Councillors were adamant the cleanup funding was Hutt City Council's responsibility. $1.5 million of the ''savings'' is a windfall gain from not having to pay contracted bus services for three main routes in the Hutt Valley, where City Line has agreed to run the routes as fully commercial.
But Upper Hutt actually has a heavier transport rates hit because of the new contracted Emerald Hill bus service.
The Wairarapa's transport rates will be down in 2010-11.
The bulk of the transport rates are paid by Wellington city dwellers.
GWRC will still require huge rates increases of up to 15 per cent in some of the next 10 years to pay for GWRC's share of a $2 billion-plus regional transport infrastructure and water supply.
The transport ''savings'' include $1.35 million in not having to pay for maintenance or debt servicing on the new Matangi trains.
They were due early this year, but will not now enter service until later.
And $0.58 million will not be spent on the real time information system next year, and $0.6 million ''savings'' on cheaper diesel fuel which could rise in price overnight as it did two years ago, when GWRC had to levy an emergency rates increase to pay for skyrocketing oil, and then didn't need it as oil plummeted with the recession.

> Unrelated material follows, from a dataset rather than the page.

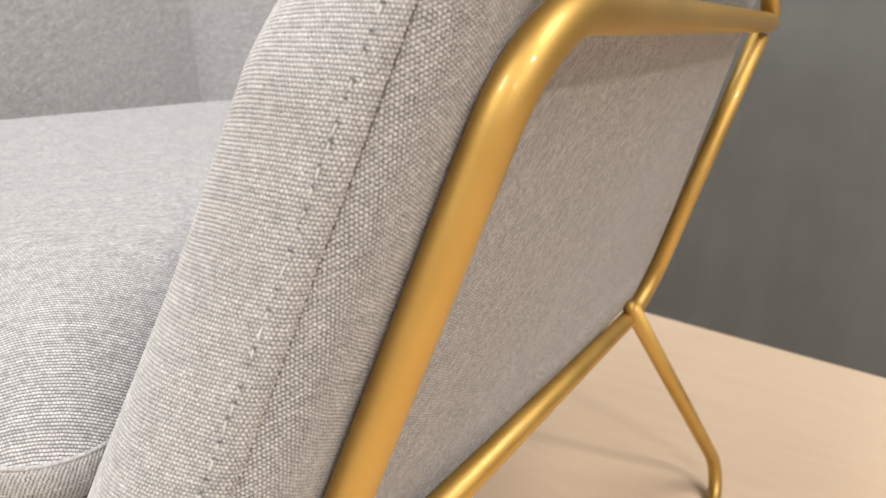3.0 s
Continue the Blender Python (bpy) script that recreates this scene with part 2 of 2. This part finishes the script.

So another $2 million rates ''savings'' will come from using money left over in the transport reserves fund, which is kept to pay for oil shocks.
Locked-in spending in addition to capital spending includes 10 per cent of $53 million KiwiRail projects; 50 per cent of $4.5 million Wellington trolley bus infrastructure; 10 per cent of $132.8 million on the Matangi trains; 10 per cent of $8.4 million to prototype the possible refurbishment of the Ganz Mavag trains; and $40 per cent of $3.4 million for ''heavy maintenance''.
Ms Wilde said risks to the council being able to deliver its proposed budget for the forthcoming year include movements in oil prices and interest rates, rail track access charges and infrastructure costs, lower income from resource consents, higher than expected inflation, and natural disasters such as floods.
GWRC is conducting its annual fares review at the moment. Deputy chairman and transport and access committee chairman Peter Glensor amended the motion to pass the rates increase to include a review of the formula by which transport rates are determined.
GWRC is caught in a bind between the National Government's desire to have at least 50 per cent of the cost of public transport mostly rail, which needs subsidies, as opposed to buses, which mostly pay for themselves paid by fare-box collections, while GWRC policy has over recent years kept the fares percentage down to 45 to 47 per cent.
The balance of the operating costs mostly for rail has to be made up from property owners' rates a sore point for those who believe they are subsidising services they don't and won't use.
If GWRC holds to just a 3 per cent fare increase per year, it calculates, the fare-box contribution could fall to just 43 per cent, and if there are no fares increases, to just 36 per cent within 10 years.
Complying with the Government if it does demand 50 per cent would seem to mean increasing fares much higher than 3 per cent per year.
GWRC also bases its fares on a continued insistence that public transport costs to the user should be, and are, no greater overall (both short and long trips) than the use of private cars.